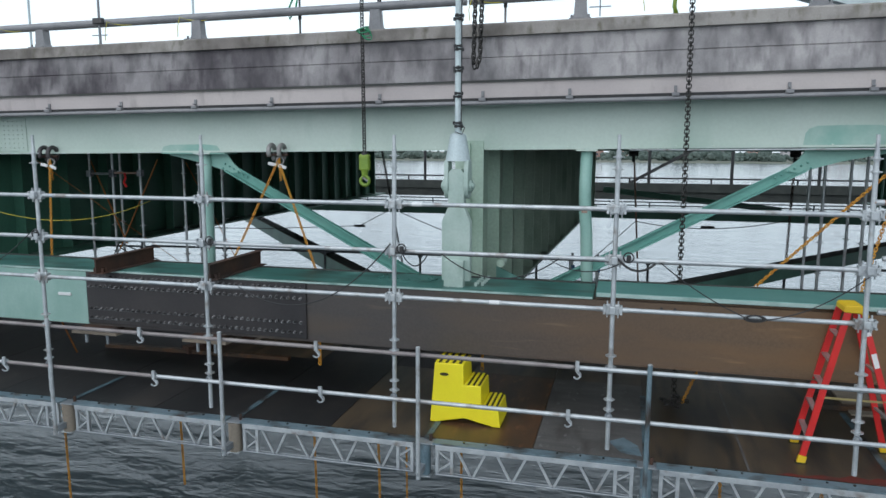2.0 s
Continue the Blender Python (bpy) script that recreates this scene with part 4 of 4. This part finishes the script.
for x, z in ((-5.69, 1.54), (-3.1, 1.29), (-0.51, 1.02), (1.75, 1.74)):
    single("wire_tensioner", box(B(), x - 0.13, x + 0.13, 14.97, 15.03, z, z + 0.055, 0.01), M["black"], "small black tensioner on the wire", "tensioner", group="tensioners")
chain("hanger_chain", [(-4.55, 15.0, 0.05), (-4.91, 15.0, 2.0), (-5.19, 15.0, 3.55)], 0.05, M["dark_chain"], "thin dark hanger chain at the far edge")
single("red_hanger_rod", tube(B(), (0.49, 15.0, 0.02), (0.24, 15.0, 3.62), 0.018, seg=8), M["rust_tube"], "thin rusty hanger rod at the far edge", "rod")

chain("hanger_chain", [(3.22, 15.0, 0.05), (3.27, 15.0, 3.10)], 0.05, M["rust"], "thin rusty hanger chain at the far edge")
for x in (0.26, 3.27):
    bm = B()
    tube(bm, (x - 0.09, 15.0, 3.22), (x + 0.09, 15.0, 3.22), 0.05, seg=10)
    box(bm, x - 0.03, x + 0.03, 14.96, 15.04, 3.06, 3.20, 0.01)
    box(bm, x - 0.10, x + 0.10, 14.93, 15.07, 3.26, 3.62, 0.02)
    single("trolley_clamp", bm, M["black"], "black trolley clamp under the stringers", "beam clamp", group="trolley clamps")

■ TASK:
Give back every line exactly as it stands, pictures excluded.

■ REPLY TO THE EXERCISE:
2.0 s
Continue the Blender Python (bpy) script that recreates this scene with part 4 of 4. This part finishes the script.
for x, z in ((-5.69, 1.54), (-3.1, 1.29), (-0.51, 1.02), (1.75, 1.74)):
    single("wire_tensioner", box(B(), x - 0.13, x + 0.13, 14.97, 15.03, z, z + 0.055, 0.01), M["black"], "small black tensioner on the wire", "tensioner", group="tensioners")
chain("hanger_chain", [(-4.55, 15.0, 0.05), (-4.91, 15.0, 2.0), (-5.19, 15.0, 3.55)], 0.05, M["dark_chain"], "thin dark hanger chain at the far edge")
single("red_hanger_rod", tube(B(), (0.49, 15.0, 0.02), (0.24, 15.0, 3.62), 0.018, seg=8), M["rust_tube"], "thin rusty hanger rod at the far edge", "rod")

chain("hanger_chain", [(3.22, 15.0, 0.05), (3.27, 15.0, 3.10)], 0.05, M["rust"], "thin rusty hanger chain at the far edge")
for x in (0.26, 3.27):
    bm = B()
    tube(bm, (x - 0.09, 15.0, 3.22), (x + 0.09, 15.0, 3.22), 0.05, seg=10)
    box(bm, x - 0.03, x + 0.03, 14.96, 15.04, 3.06, 3.20, 0.01)
    box(bm, x - 0.10, x + 0.10, 14.93, 15.07, 3.26, 3.62, 0.02)
    single("trolley_clamp", bm, M["black"], "black trolley clamp under the stringers", "beam clamp", group="trolley clamps")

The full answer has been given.